- What is required: Write out the entire listing below exactly as it appears, minus any pictures.

- Source excerpt:
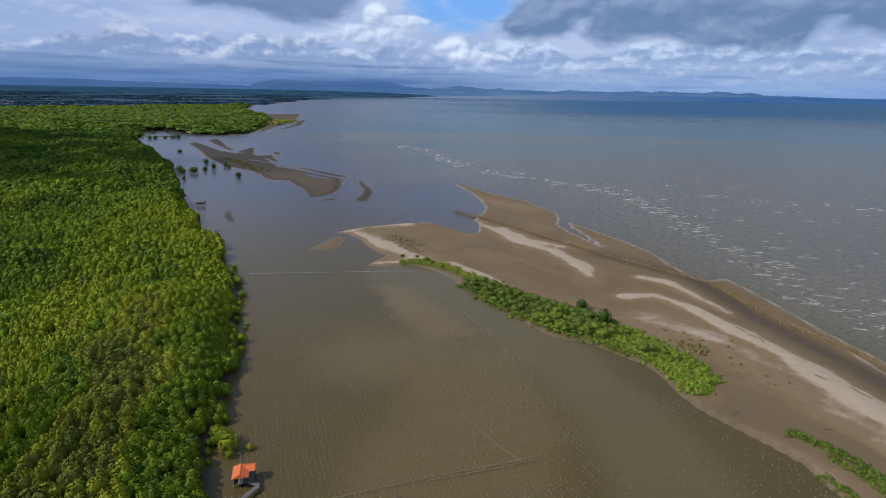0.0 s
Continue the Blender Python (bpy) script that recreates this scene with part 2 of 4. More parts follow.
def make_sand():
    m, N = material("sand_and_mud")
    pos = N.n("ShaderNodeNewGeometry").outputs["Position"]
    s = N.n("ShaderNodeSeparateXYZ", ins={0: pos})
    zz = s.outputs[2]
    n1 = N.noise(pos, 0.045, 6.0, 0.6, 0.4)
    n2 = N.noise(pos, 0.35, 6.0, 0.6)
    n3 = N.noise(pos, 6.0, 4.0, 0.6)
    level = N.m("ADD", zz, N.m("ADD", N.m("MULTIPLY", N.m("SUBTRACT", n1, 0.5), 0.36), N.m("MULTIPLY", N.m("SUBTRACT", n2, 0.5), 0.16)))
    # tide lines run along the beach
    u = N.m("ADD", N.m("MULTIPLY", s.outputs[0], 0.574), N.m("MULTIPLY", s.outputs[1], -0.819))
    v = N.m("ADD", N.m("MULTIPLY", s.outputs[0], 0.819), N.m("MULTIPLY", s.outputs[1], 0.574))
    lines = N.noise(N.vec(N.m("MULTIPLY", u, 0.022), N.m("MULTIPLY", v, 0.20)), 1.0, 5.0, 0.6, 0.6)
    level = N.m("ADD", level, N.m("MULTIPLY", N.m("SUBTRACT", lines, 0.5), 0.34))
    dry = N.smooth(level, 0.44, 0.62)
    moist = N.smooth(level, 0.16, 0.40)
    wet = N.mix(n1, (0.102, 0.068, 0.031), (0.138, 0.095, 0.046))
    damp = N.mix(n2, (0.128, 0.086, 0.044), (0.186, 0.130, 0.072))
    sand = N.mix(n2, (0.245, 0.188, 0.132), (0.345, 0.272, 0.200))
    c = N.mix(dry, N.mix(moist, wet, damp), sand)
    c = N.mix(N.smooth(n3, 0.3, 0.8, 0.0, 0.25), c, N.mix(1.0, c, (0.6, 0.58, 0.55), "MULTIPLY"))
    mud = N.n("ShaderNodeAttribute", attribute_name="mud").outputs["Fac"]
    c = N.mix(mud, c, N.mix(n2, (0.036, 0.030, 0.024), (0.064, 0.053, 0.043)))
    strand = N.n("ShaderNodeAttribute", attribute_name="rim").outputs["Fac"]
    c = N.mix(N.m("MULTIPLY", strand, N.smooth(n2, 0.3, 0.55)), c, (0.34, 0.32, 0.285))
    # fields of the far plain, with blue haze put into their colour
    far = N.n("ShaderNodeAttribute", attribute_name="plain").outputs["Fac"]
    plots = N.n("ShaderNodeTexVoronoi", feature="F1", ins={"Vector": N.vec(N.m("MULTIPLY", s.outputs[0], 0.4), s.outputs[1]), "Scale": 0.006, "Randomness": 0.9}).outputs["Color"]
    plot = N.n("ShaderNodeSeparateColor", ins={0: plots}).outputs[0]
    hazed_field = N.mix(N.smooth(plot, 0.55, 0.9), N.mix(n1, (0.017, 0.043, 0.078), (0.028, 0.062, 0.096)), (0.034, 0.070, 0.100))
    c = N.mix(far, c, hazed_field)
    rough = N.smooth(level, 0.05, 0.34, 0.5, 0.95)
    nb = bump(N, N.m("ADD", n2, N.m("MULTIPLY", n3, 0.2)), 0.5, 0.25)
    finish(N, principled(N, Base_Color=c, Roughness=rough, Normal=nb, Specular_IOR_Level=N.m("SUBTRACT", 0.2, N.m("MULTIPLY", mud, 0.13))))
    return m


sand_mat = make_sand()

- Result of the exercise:
0.0 s
Continue the Blender Python (bpy) script that recreates this scene with part 2 of 4. More parts follow.
def make_sand():
    m, N = material("sand_and_mud")
    pos = N.n("ShaderNodeNewGeometry").outputs["Position"]
    s = N.n("ShaderNodeSeparateXYZ", ins={0: pos})
    zz = s.outputs[2]
    n1 = N.noise(pos, 0.045, 6.0, 0.6, 0.4)
    n2 = N.noise(pos, 0.35, 6.0, 0.6)
    n3 = N.noise(pos, 6.0, 4.0, 0.6)
    level = N.m("ADD", zz, N.m("ADD", N.m("MULTIPLY", N.m("SUBTRACT", n1, 0.5), 0.36), N.m("MULTIPLY", N.m("SUBTRACT", n2, 0.5), 0.16)))
    # tide lines run along the beach
    u = N.m("ADD", N.m("MULTIPLY", s.outputs[0], 0.574), N.m("MULTIPLY", s.outputs[1], -0.819))
    v = N.m("ADD", N.m("MULTIPLY", s.outputs[0], 0.819), N.m("MULTIPLY", s.outputs[1], 0.574))
    lines = N.noise(N.vec(N.m("MULTIPLY", u, 0.022), N.m("MULTIPLY", v, 0.20)), 1.0, 5.0, 0.6, 0.6)
    level = N.m("ADD", level, N.m("MULTIPLY", N.m("SUBTRACT", lines, 0.5), 0.34))
    dry = N.smooth(level, 0.44, 0.62)
    moist = N.smooth(level, 0.16, 0.40)
    wet = N.mix(n1, (0.102, 0.068, 0.031), (0.138, 0.095, 0.046))
    damp = N.mix(n2, (0.128, 0.086, 0.044), (0.186, 0.130, 0.072))
    sand = N.mix(n2, (0.245, 0.188, 0.132), (0.345, 0.272, 0.200))
    c = N.mix(dry, N.mix(moist, wet, damp), sand)
    c = N.mix(N.smooth(n3, 0.3, 0.8, 0.0, 0.25), c, N.mix(1.0, c, (0.6, 0.58, 0.55), "MULTIPLY"))
    mud = N.n("ShaderNodeAttribute", attribute_name="mud").outputs["Fac"]
    c = N.mix(mud, c, N.mix(n2, (0.036, 0.030, 0.024), (0.064, 0.053, 0.043)))
    strand = N.n("ShaderNodeAttribute", attribute_name="rim").outputs["Fac"]
    c = N.mix(N.m("MULTIPLY", strand, N.smooth(n2, 0.3, 0.55)), c, (0.34, 0.32, 0.285))
    # fields of the far plain, with blue haze put into their colour
    far = N.n("ShaderNodeAttribute", attribute_name="plain").outputs["Fac"]
    plots = N.n("ShaderNodeTexVoronoi", feature="F1", ins={"Vector": N.vec(N.m("MULTIPLY", s.outputs[0], 0.4), s.outputs[1]), "Scale": 0.006, "Randomness": 0.9}).outputs["Color"]
    plot = N.n("ShaderNodeSeparateColor", ins={0: plots}).outputs[0]
    hazed_field = N.mix(N.smooth(plot, 0.55, 0.9), N.mix(n1, (0.017, 0.043, 0.078), (0.028, 0.062, 0.096)), (0.034, 0.070, 0.100))
    c = N.mix(far, c, hazed_field)
    rough = N.smooth(level, 0.05, 0.34, 0.5, 0.95)
    nb = bump(N, N.m("ADD", n2, N.m("MULTIPLY", n3, 0.2)), 0.5, 0.25)
    finish(N, principled(N, Base_Color=c, Roughness=rough, Normal=nb, Specular_IOR_Level=N.m("SUBTRACT", 0.2, N.m("MULTIPLY", mud, 0.13))))
    return m


sand_mat = make_sand()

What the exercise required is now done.